In v28, Peter speaks up and says: “See, we have left everything and followed you.” Peter and the disciples have been floored by what Jesus has said. And if this man had walked away and made the opposite decision as them? Had they made the right decision?
In v29, Jesus gives his disciples a great promise: “Truly, I say to you, there is no one who has left house or brothers or sisters or mother or father or children or lands, for my sake and for the gospel, who will not receive a hundredfold now in this time, houses and brothers and sisters and mothers and children and lands, with persecutions, and in the age to come eternal life.”
Jesus is saying: ‘Yes, you’ve received the kingdom like children. You’ve left those basic things that are the basis of survival and existence—family and property. You’ve left the safety of home. You’ve lost family members who think you’re crazy for following me. You’ve left the economic stability of owning and working your land. But I promise you—you’ve only given these things up in order to gain so much more.’
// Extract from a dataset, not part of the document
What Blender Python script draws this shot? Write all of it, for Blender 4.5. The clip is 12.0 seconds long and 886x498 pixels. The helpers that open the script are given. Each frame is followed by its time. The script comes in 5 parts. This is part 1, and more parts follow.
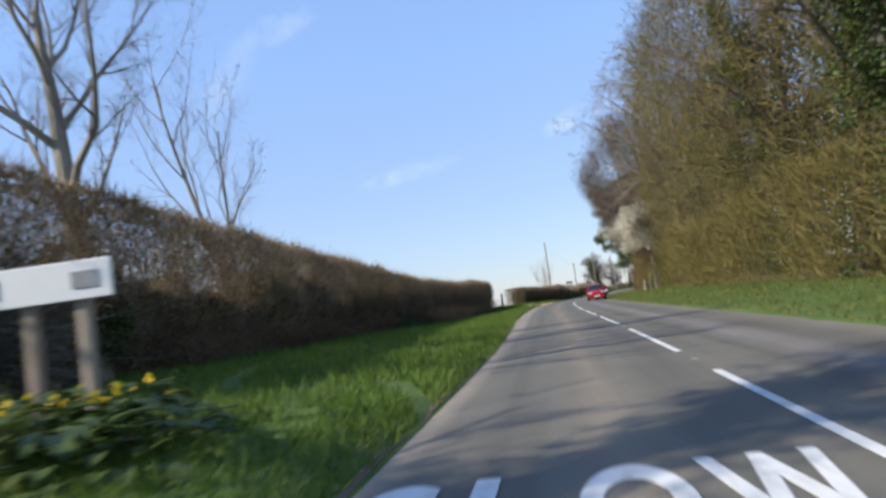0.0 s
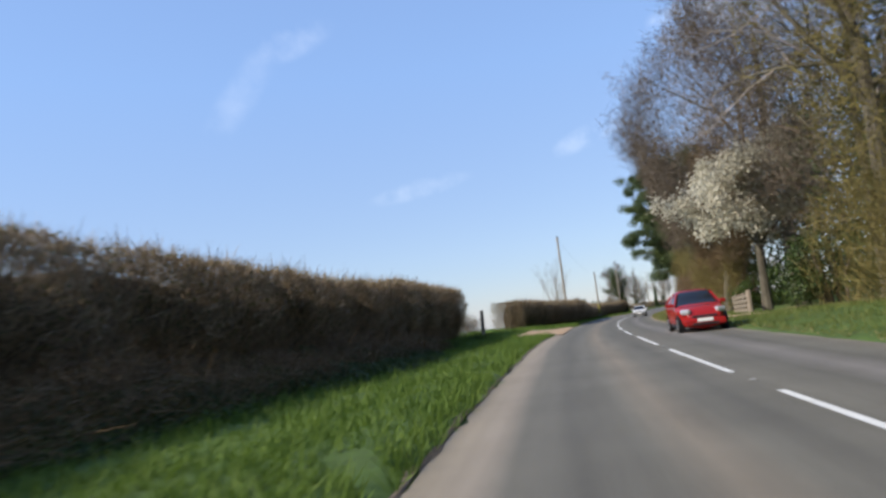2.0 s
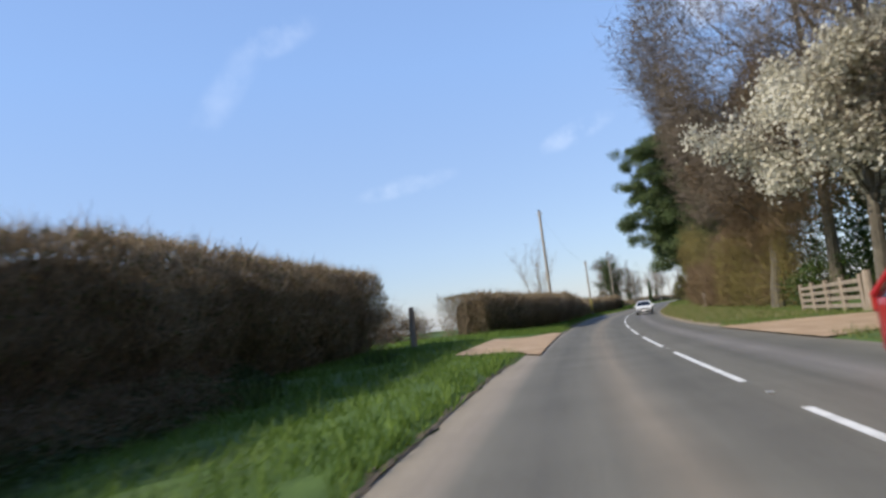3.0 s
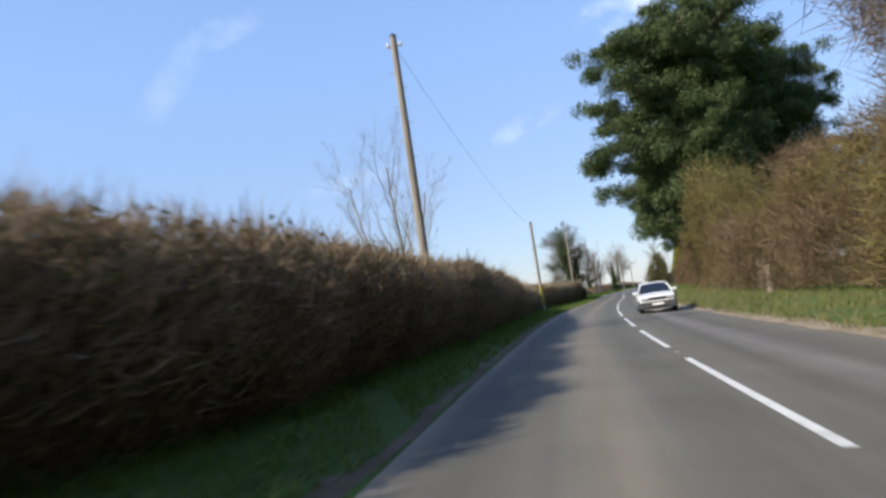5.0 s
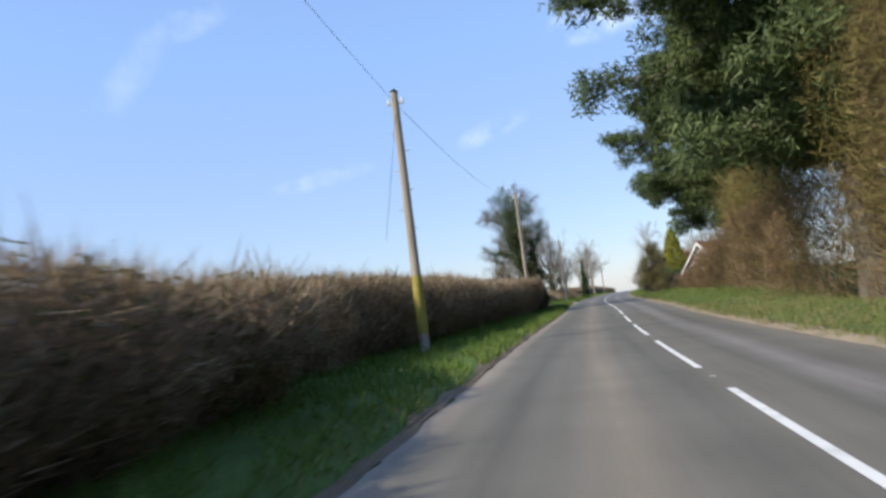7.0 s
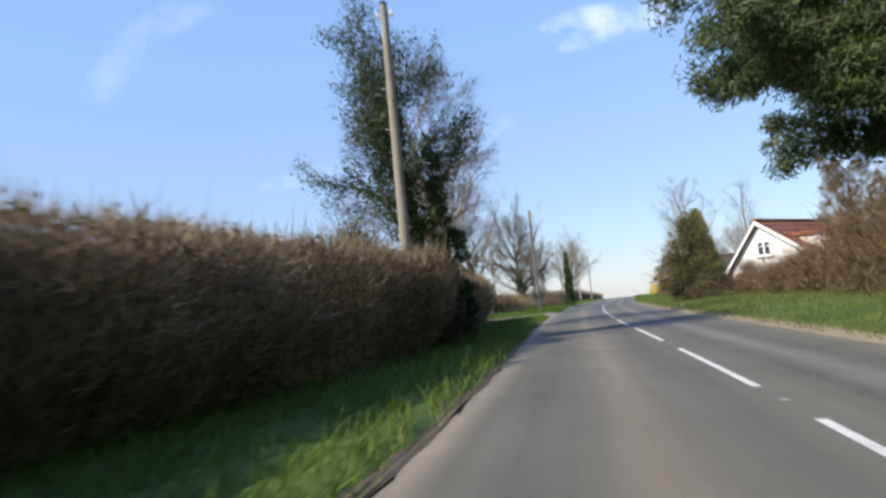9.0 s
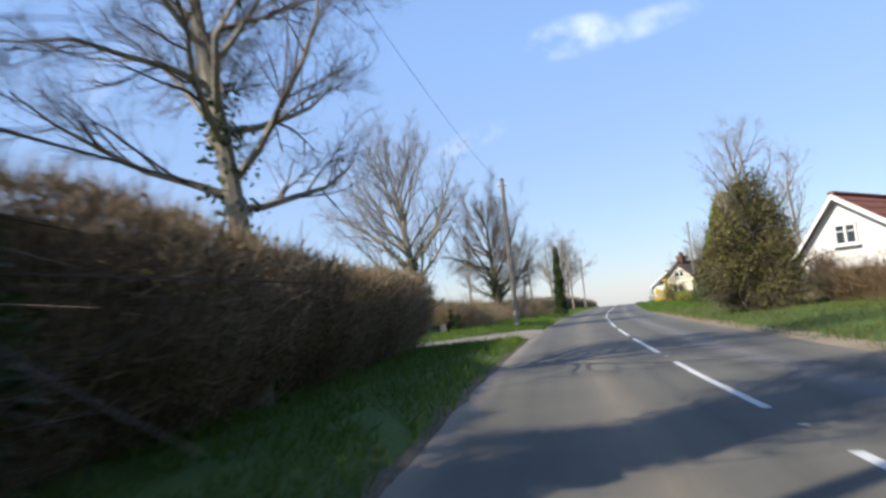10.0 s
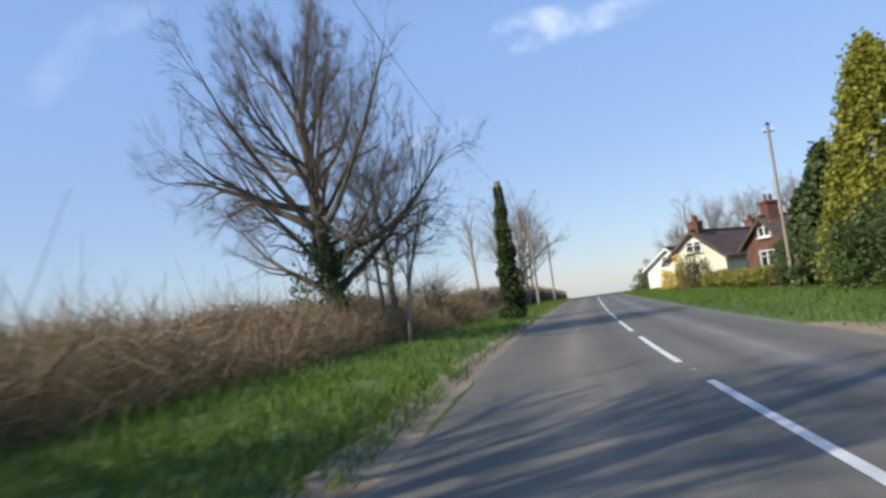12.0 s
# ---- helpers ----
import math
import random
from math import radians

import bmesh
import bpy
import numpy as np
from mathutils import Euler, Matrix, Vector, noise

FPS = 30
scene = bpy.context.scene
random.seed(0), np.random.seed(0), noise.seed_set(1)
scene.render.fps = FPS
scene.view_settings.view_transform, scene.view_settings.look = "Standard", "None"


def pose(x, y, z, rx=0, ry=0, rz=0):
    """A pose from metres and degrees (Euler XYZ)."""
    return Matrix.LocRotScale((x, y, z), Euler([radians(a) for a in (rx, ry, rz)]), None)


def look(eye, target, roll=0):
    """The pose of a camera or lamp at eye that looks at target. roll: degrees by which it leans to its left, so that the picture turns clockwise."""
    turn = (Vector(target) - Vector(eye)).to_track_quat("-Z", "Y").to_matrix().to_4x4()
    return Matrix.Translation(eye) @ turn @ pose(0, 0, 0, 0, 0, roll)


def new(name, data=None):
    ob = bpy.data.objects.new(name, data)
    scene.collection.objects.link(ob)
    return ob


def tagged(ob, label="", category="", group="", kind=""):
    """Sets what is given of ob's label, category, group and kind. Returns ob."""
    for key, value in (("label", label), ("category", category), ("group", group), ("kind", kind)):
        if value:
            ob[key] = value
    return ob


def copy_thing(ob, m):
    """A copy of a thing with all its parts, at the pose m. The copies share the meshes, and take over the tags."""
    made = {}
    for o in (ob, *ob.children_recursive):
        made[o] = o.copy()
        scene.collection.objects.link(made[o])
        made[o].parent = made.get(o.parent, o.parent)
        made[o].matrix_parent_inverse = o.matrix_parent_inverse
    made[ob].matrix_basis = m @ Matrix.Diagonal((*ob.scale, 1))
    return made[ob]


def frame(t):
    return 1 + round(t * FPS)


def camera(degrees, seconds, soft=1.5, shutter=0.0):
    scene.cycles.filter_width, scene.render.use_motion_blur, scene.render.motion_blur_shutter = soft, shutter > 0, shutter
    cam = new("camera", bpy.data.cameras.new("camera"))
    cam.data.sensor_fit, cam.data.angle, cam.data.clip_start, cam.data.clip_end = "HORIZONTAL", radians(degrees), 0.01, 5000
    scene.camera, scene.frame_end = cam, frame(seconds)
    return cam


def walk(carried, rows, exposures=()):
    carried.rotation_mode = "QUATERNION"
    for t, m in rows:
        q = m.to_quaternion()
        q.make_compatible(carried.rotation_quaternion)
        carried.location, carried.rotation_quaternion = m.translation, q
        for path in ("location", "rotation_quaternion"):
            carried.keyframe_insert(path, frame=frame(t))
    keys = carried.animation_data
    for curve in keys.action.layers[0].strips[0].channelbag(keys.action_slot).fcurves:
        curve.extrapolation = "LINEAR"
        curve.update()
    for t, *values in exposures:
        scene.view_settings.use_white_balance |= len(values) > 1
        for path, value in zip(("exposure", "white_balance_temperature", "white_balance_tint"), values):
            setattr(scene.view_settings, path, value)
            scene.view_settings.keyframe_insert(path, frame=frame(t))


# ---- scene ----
cam = camera(66.5, 12.0, soft=2.8, shutter=0.2)
# seconds, x, y, z, pitch, roll, yaw
PATH = [
    (0.0, 0.00, 0.00, 2.015, 4.91, 8.13, -0.00),
    (0.5, 1.46, 9.86, 1.984, 5.37, 7.20, 0.50),
    (1.0, 2.85, 19.72, 1.969, 5.06, 6.60, 0.55),
    (1.5, 4.17, 29.56, 1.938, 6.01, 7.46, 0.77),
    (2.0, 5.52, 39.42, 1.922, 6.42, 6.93, 0.62),
    (2.5, 7.19, 49.24, 1.891, 6.71, 6.87, 0.04),
    (2.8, 8.32, 55.18, 1.875, 5.86, 6.84, -0.41),
    (3.0, 9.10, 59.13, 1.875, 6.03, 7.11, -0.44),
    (3.2, 9.87, 63.10, 1.875, 5.44, 6.74, -0.96),
    (4.8, 17.20, 94.94, 1.566, 5.19, 8.49, -3.99),
    (5.0, 18.27, 98.83, 1.550, 4.95, 8.46, -4.39),
    (5.5, 20.96, 108.48, 1.519, 4.78, 8.39, -5.53),
    (6.0, 23.73, 118.16, 1.442, 4.97, 8.56, -5.95),
    (6.5, 26.54, 127.80, 1.380, 4.79, 7.41, -6.60),
    (7.0, 29.54, 137.44, 1.256, 4.69, 7.18, -7.62),
    (7.2, 30.75, 141.24, 1.209, 4.45, 7.53, -7.93),
    (8.8, 40.33, 168.67, 0.914, 5.31, 5.98, -8.98),
    (9.0, 41.57, 172.10, 0.899, 4.70, 5.58, -9.12),
    (9.5, 44.62, 180.58, 0.868, 5.26, 5.23, -9.43),
    (10.0, 47.65, 189.12, 0.837, 5.22, 5.54, -9.89),
    (10.5, 50.64, 197.49, 0.822, 5.20, 4.90, -10.53),
    (11.0, 53.79, 205.82, 0.759, 5.07, 6.45, -10.94),
    (11.5, 56.96, 214.02, 0.713, 4.94, 5.92, -11.83),
    (12.0, 60.34, 222.22, 0.635, 4.44, 7.04, -12.70),
]
walk(cam, [(t, pose(x, y, z, 90 + p, r, w)) for t, x, y, z, p, r, w in PATH], exposures=[(0.0, 0.98), (1.5, 0.88), (3.5, 0.84), (5.5, 0.98), (9.5, 1.0), (10.5, 0.88), (11.5, 0.76), (12.0, 0.74)])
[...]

You have to go through a very small door. So small that only a child, ready to receive the kingdom as a gift, can get through. It may seem impossible, but this impossibility is a possible with God. Through faith in Christ, you can reach out with open hands to receive all God has for you. And though riches and respectability will run out or waste away, he will never leave you or forsake you.
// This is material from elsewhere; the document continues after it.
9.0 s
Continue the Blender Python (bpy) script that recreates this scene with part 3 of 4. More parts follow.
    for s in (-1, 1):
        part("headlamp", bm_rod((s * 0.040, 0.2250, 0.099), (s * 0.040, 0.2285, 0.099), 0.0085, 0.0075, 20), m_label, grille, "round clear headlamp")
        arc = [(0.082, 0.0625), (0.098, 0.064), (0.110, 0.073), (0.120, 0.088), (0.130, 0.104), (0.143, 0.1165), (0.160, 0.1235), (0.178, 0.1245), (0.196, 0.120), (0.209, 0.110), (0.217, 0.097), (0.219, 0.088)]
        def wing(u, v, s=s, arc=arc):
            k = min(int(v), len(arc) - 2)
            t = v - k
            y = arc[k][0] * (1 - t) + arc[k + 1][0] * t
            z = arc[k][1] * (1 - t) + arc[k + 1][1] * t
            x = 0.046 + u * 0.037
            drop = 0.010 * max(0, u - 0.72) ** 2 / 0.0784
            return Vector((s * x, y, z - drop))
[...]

We find it difficult to live with open hands because we’re holding onto too much stuff, and think if we open our hands we’ll lose it all. But the call to us our whole lives long is to keep our hands open—for it is open hands that are ready to release that which is holding us down…and open hands to receive all that Jesus has for us. Open hands that do not grasp ahold of things as if they’ll be stripped from us—but open hands that receive all as grace.
And this is what lifelong discipleship is. The reality that all church is children’s church, that we are forever those who are loved and provided for by our Father, and our encouragement to one another is to not shy away from this but to embrace it whole-heartedly. Whether we are actual children or people who are chronologically gifted.